Give the listing again character for character, but drop the images.

====================

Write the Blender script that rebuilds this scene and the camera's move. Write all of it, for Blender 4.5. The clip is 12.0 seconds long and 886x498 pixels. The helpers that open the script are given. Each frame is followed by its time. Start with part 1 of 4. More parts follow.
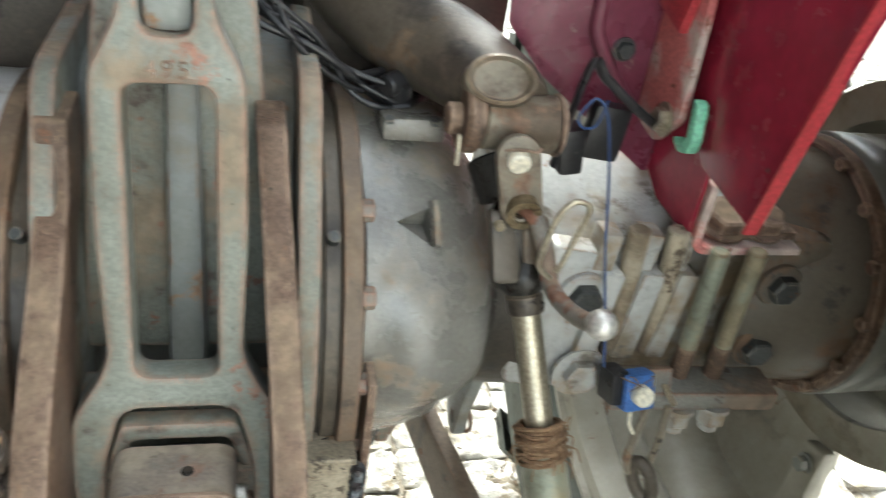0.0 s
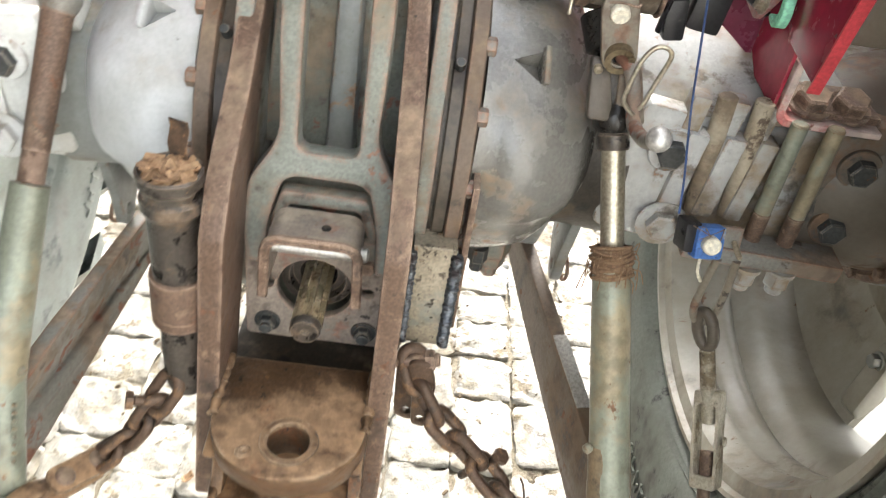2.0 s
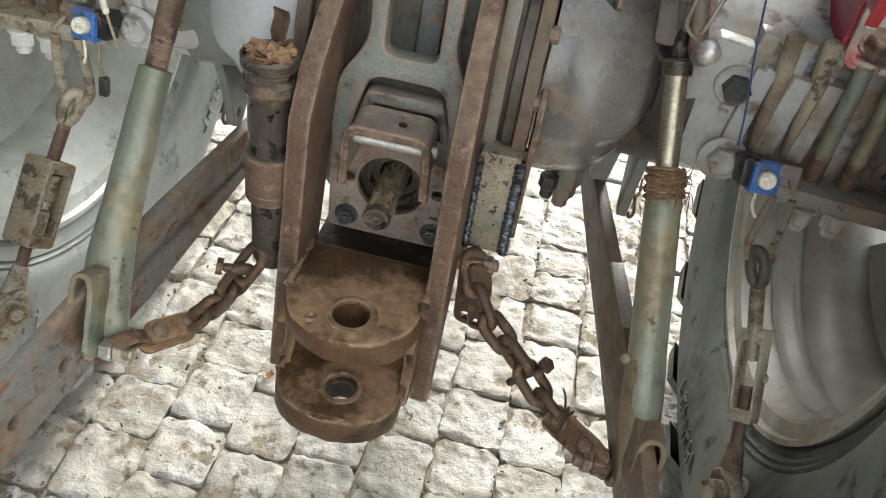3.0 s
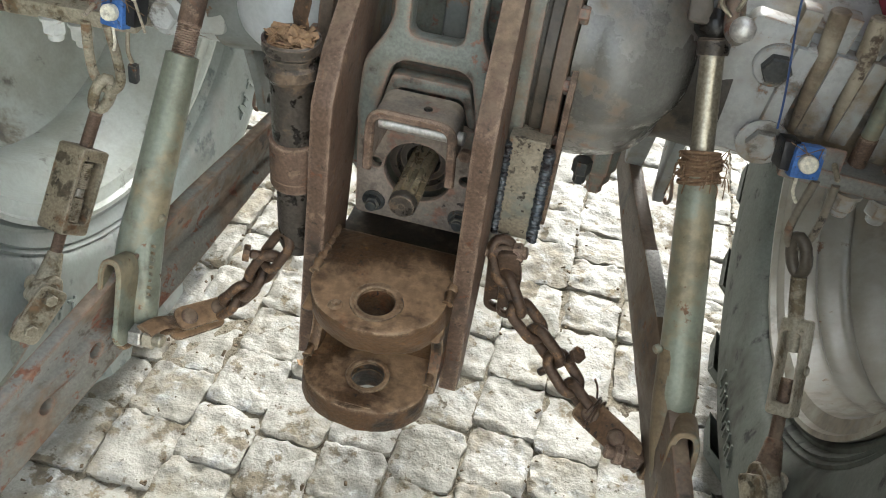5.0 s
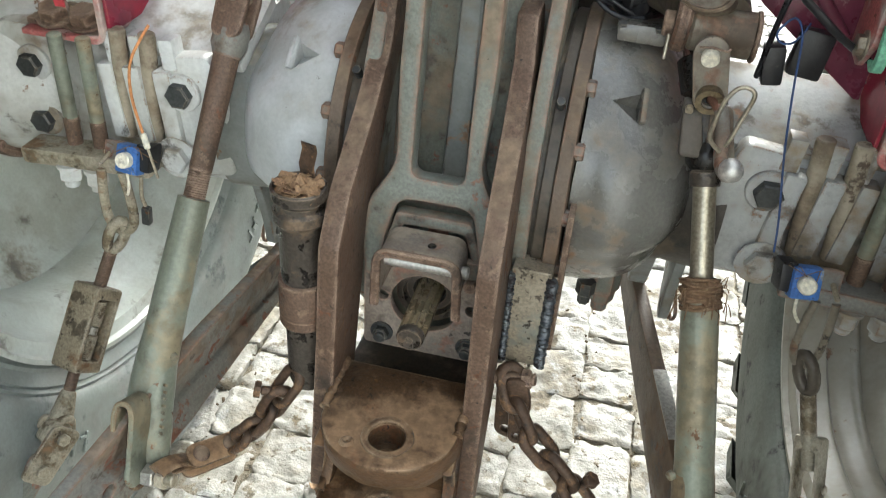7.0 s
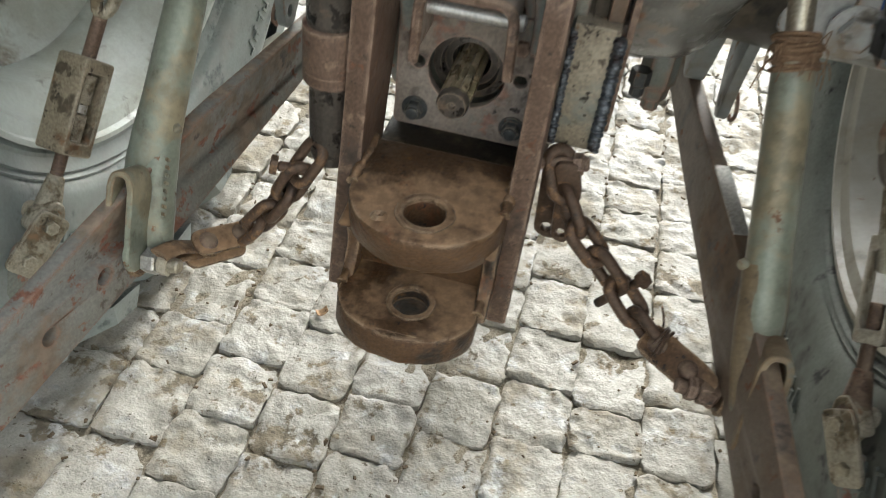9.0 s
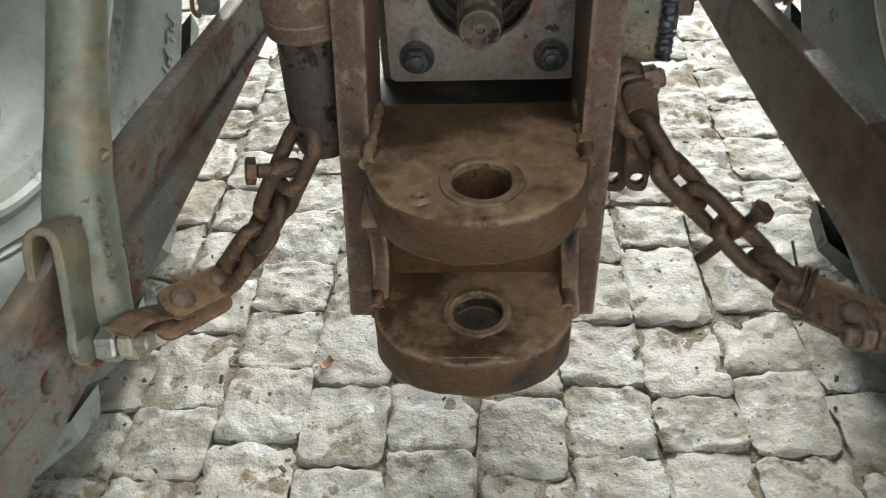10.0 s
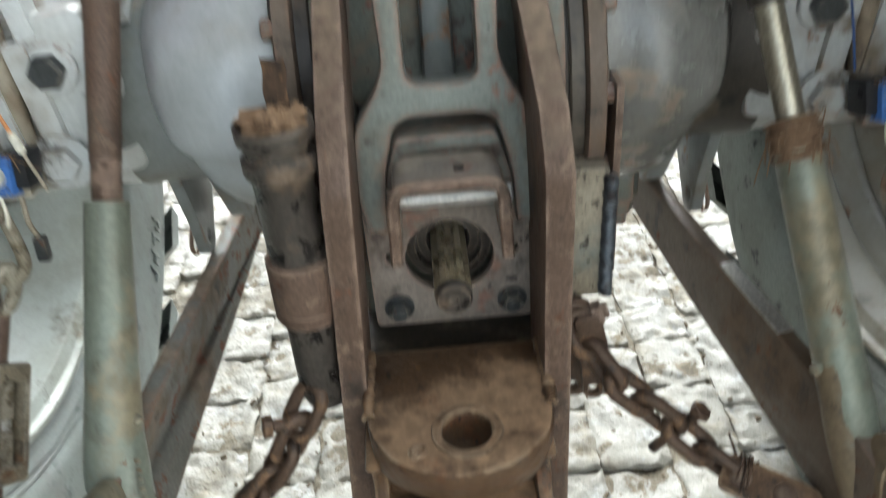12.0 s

====================

▶ _RESULT OF THIS TASK_:
Write the Blender script that rebuilds this scene and the camera's move. Write all of it, for Blender 4.5. The clip is 12.0 seconds long and 886x498 pixels. The helpers that open the script are given. Each frame is followed by its time. Start with part 1 of 4. More parts follow.
0.0 s
2.0 s
3.0 s
5.0 s
7.0 s
9.0 s
10.0 s
12.0 s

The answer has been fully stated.